AHA Statement on Cardiac Arrest in Pregnancy
- Jeejeebhoy FM, Zelop CM, Lipman S, et al.
- Cardiac Arrest in Pregnancy: A Scientific Statement From the American Heart Association. Circulation 2015;132:1747-1773.
The following are key points to remember from this American Heart Association Scientific Statement on cardiac arrest in pregnancy:
- Maternal mortality is defined as the death of a woman during pregnancy and up to 42 days after delivery or termination of pregnancy. US data suggest that cardiac arrest occurs in 1:12,000 admissions for delivery. Per the Centers for Disease Control and Prevention, death among pregnant women has increased since 1989. A maternal near miss is defined as a woman who nearly dies during pregnancy, childbirth, or <42 weeks post-pregnancy. Survival after maternal cardiac arrest can be over 50%; however, understanding management in the pregnant women is important.

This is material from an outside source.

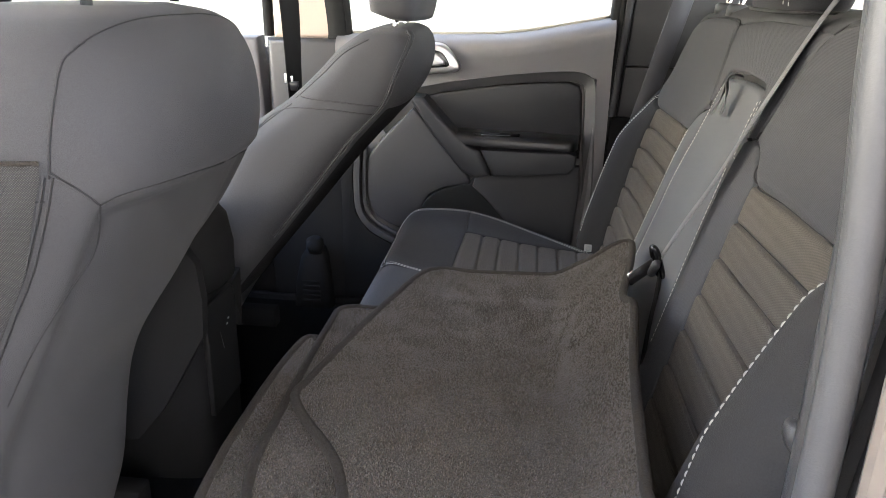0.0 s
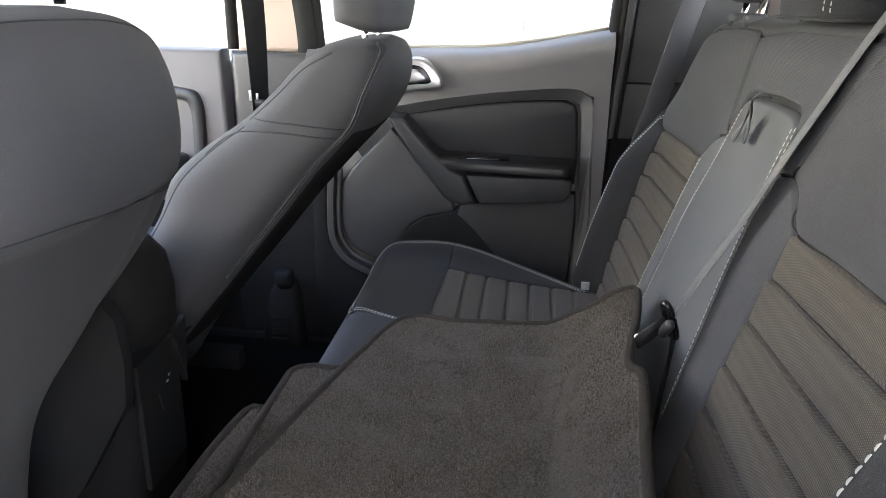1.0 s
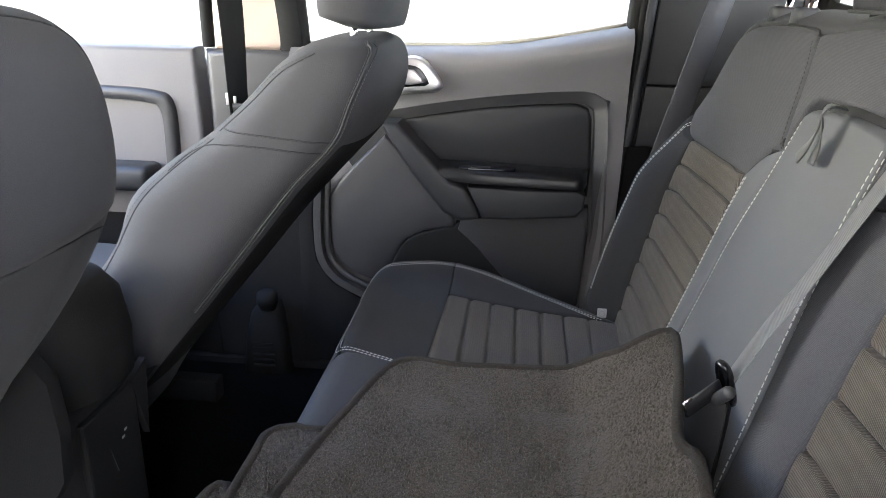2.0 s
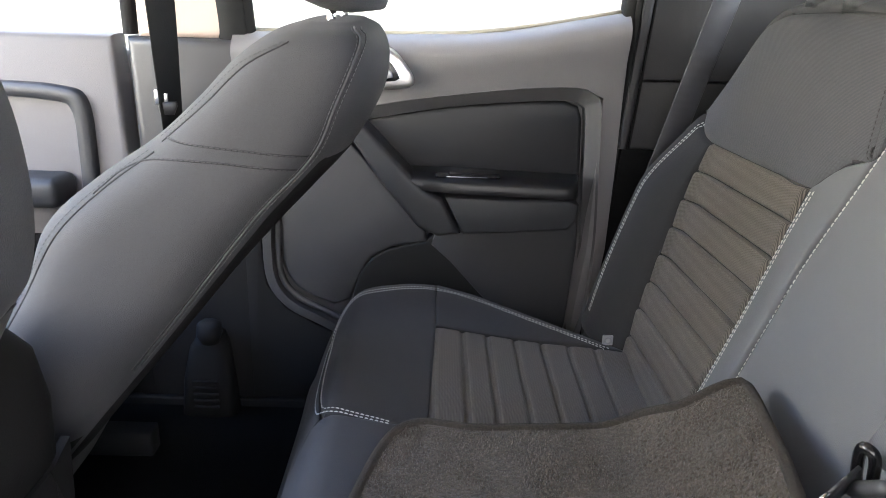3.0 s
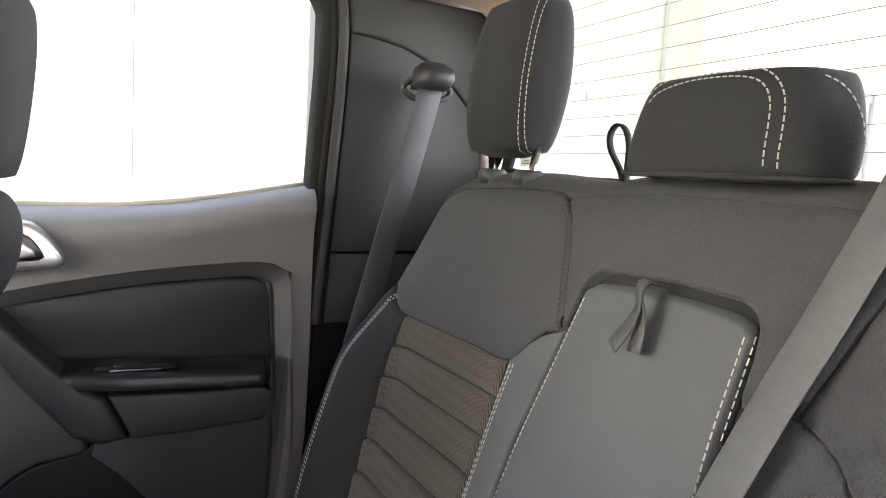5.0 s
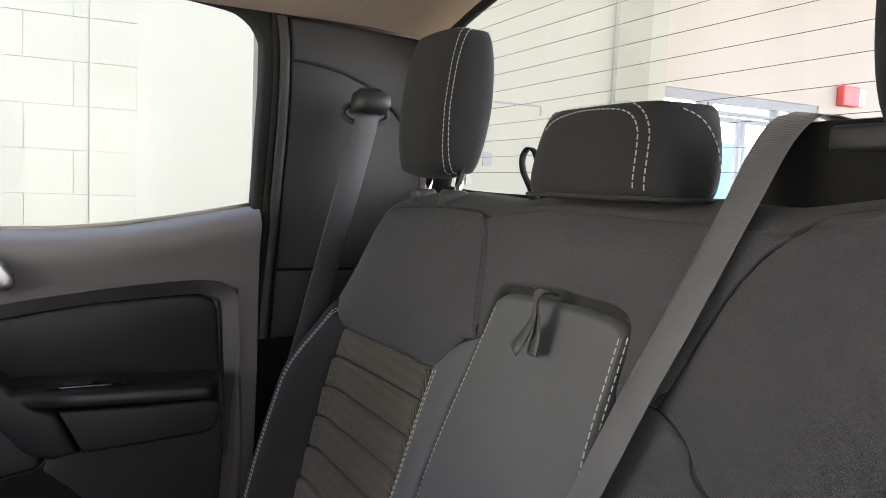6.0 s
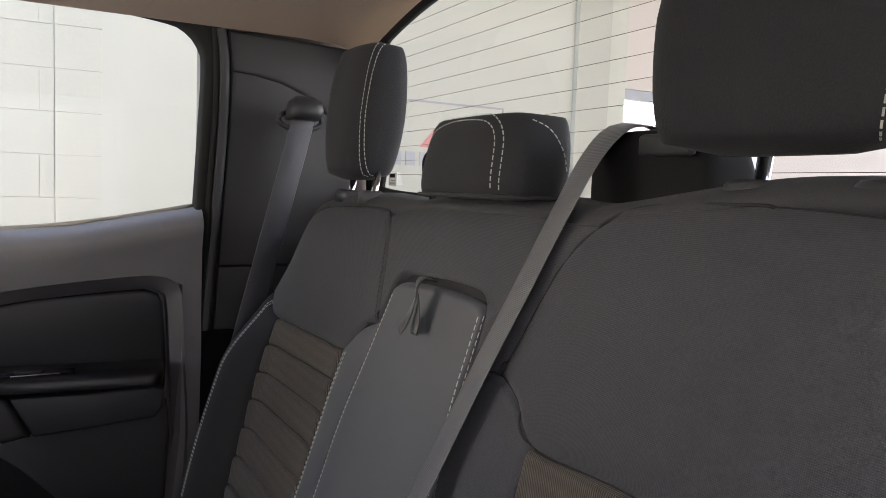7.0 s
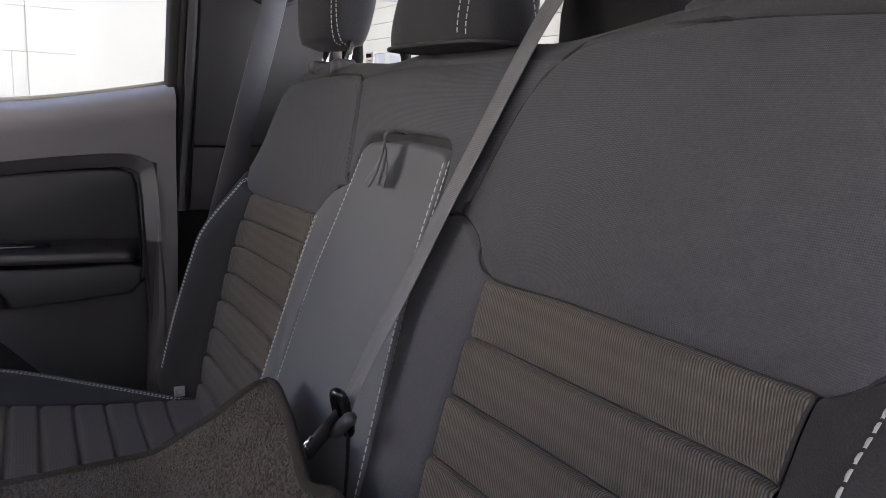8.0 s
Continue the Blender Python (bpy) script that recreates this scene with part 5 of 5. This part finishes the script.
def shell_on(tree, yc, zs, centre, start, end, lift, n=28):
    """A thin moulded cover wrapped round a backrest between two bearings, its rim turned in."""
    rows = []
    for i, z in enumerate(zs):
        c = Vector((centre(z), yc, z))
        row = []
        for k in range(n + 1):
            a = start(z) + (end(z) - start(z)) * k / n
            d = Vector((math.cos(a), math.sin(a), 0))
            hit, nrm, _, _ = tree.ray_cast(c + d * 0.7, -d)
            rim = i in (0, len(zs) - 1) or k in (0, n)
            row.append(hit + d * (-0.002 if rim else lift))
        rows.append(row)
    bm = bmesh.new()
    vs = [[bm.verts.new(p) for p in r] for r in rows]
    for a, b in zip(vs, vs[1:]):
        for k in range(n):
            bm.faces.new((a[k], a[k + 1], b[k + 1], b[k]))
    finish(bm)
    return bm


def level_at(z, k):
    rows = sorted(far_levels)
    return float(np.interp(z, [r[0] for r in rows], [r[k] for r in rows]))


def far_centre(z):
    return (level_at(z, 1) + level_at(z, 2)) / 2


PIPED_Z = [0.20, 0.30, 0.387, 0.478, 0.582, 0.649, 0.703]
PIPED_X = [-0.57, -0.49, -0.417, -0.344, -0.262, -0.200, -0.174]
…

- Resuscitation for pregnant women is in large part similar to standard adult resuscitation; however, physiologic effects of pregnancy require modification of resuscitation efforts. Increases in maternal blood volume and reduced pulmonary functional residual capacity are some of the physiologic changes occurring with pregnancy.
- If cardiopulmonary resuscitation is initiated, including chest compression performed at a rate of at least 100 per minute with interruptions kept to a minimum, the mother should be in the supine position with manual left uterine displacement to reduce compression of the inferior vena cava and aorta, thus improving circulation.
- Immediate cesarean delivery should be anticipated, performed at the site of the arrest, preferably within 5 minutes of arrest. Hospitals should have teams with predeveloped management plans in place, including adult resuscitation, obstetrics, anesthesia, and neonatology.